Direction >> Go through the data and copy every line exactly, but not the images.

Dataset section >>
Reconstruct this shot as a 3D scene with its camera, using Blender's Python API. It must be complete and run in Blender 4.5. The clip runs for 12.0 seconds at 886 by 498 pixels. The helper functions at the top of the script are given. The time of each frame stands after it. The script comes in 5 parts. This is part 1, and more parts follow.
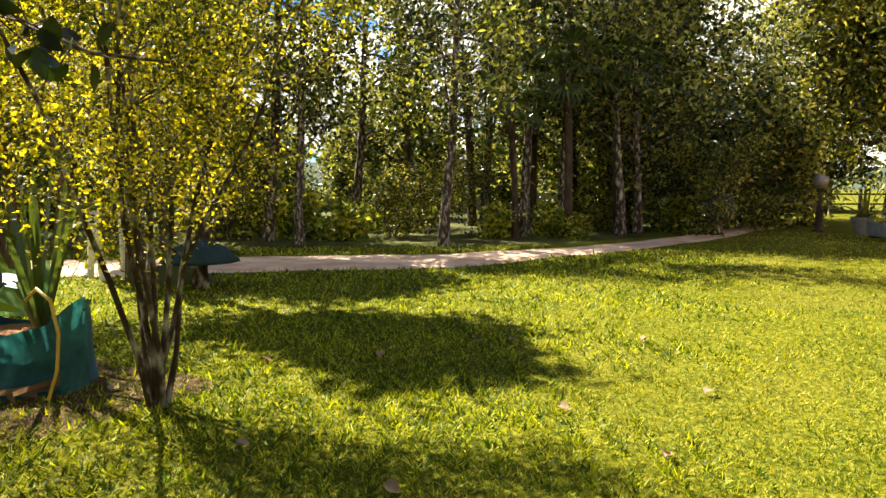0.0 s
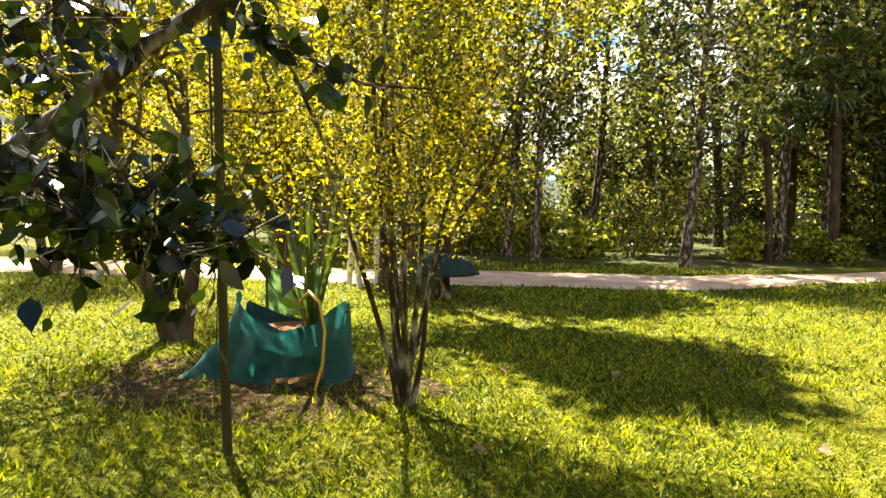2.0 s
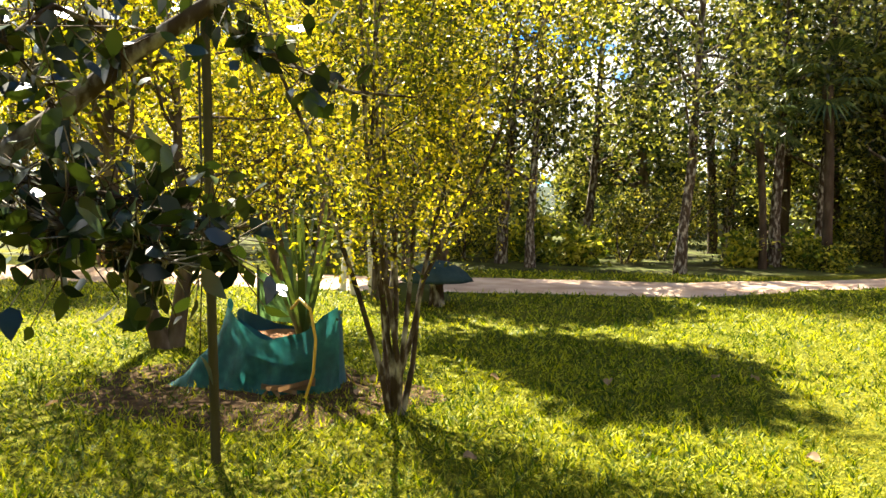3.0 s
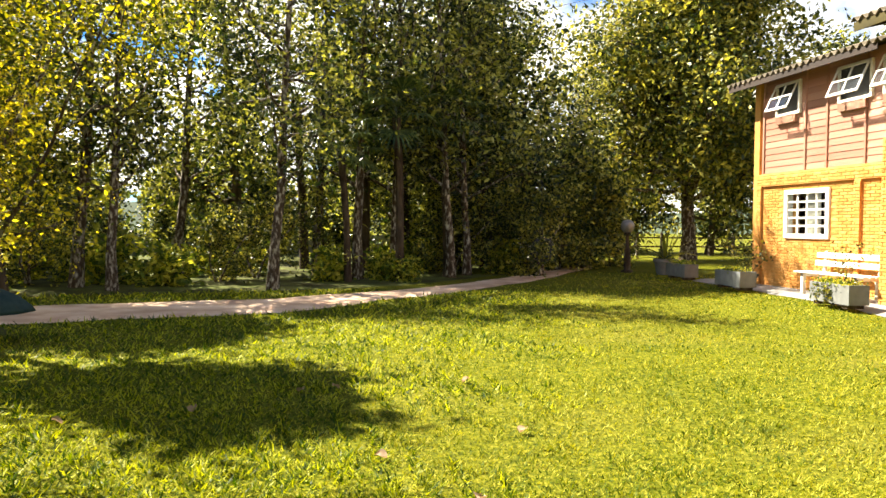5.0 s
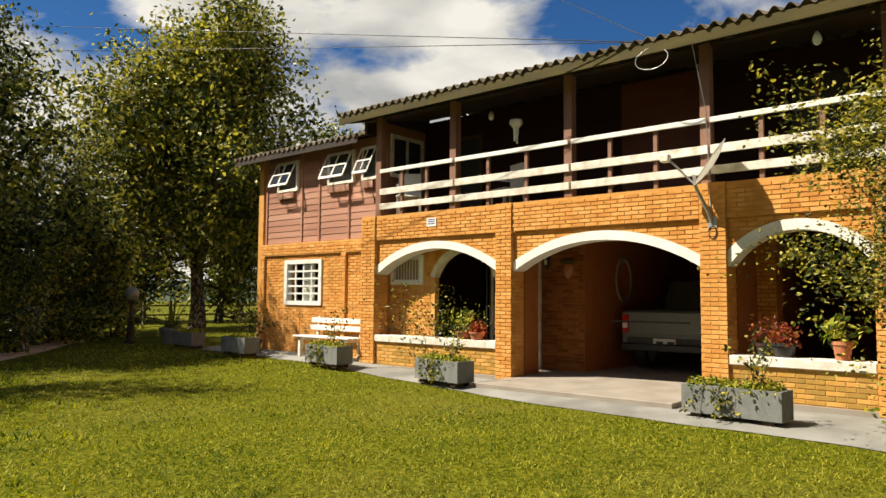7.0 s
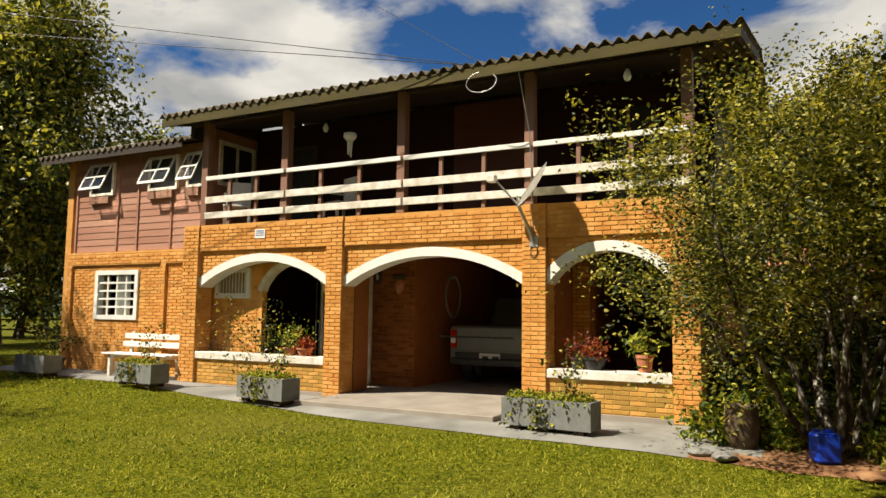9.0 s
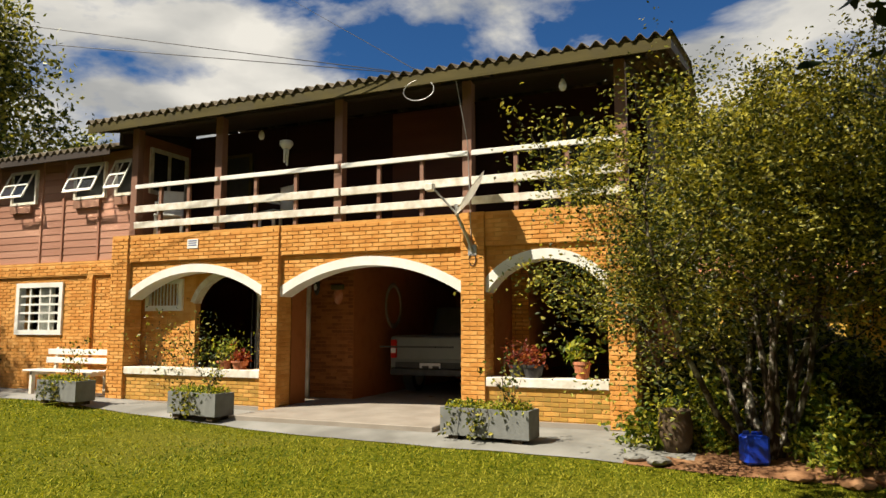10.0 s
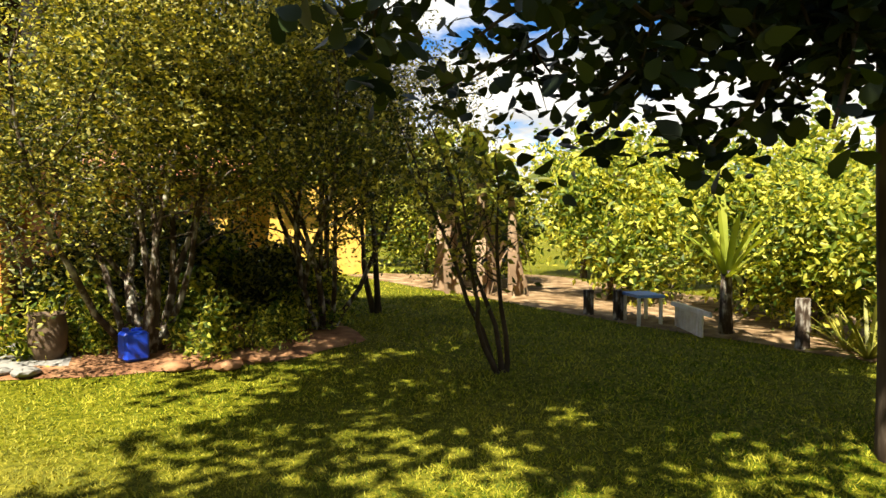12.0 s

Answer to this problem >>
Reconstruct this shot as a 3D scene with its camera, using Blender's Python API. It must be complete and run in Blender 4.5. The clip runs for 12.0 seconds at 886 by 498 pixels. The helper functions at the top of the script are given. The time of each frame stands after it. The script comes in 5 parts. This is part 1, and more parts follow.
0.0 s
2.0 s
3.0 s
5.0 s
7.0 s
9.0 s
10.0 s
12.0 s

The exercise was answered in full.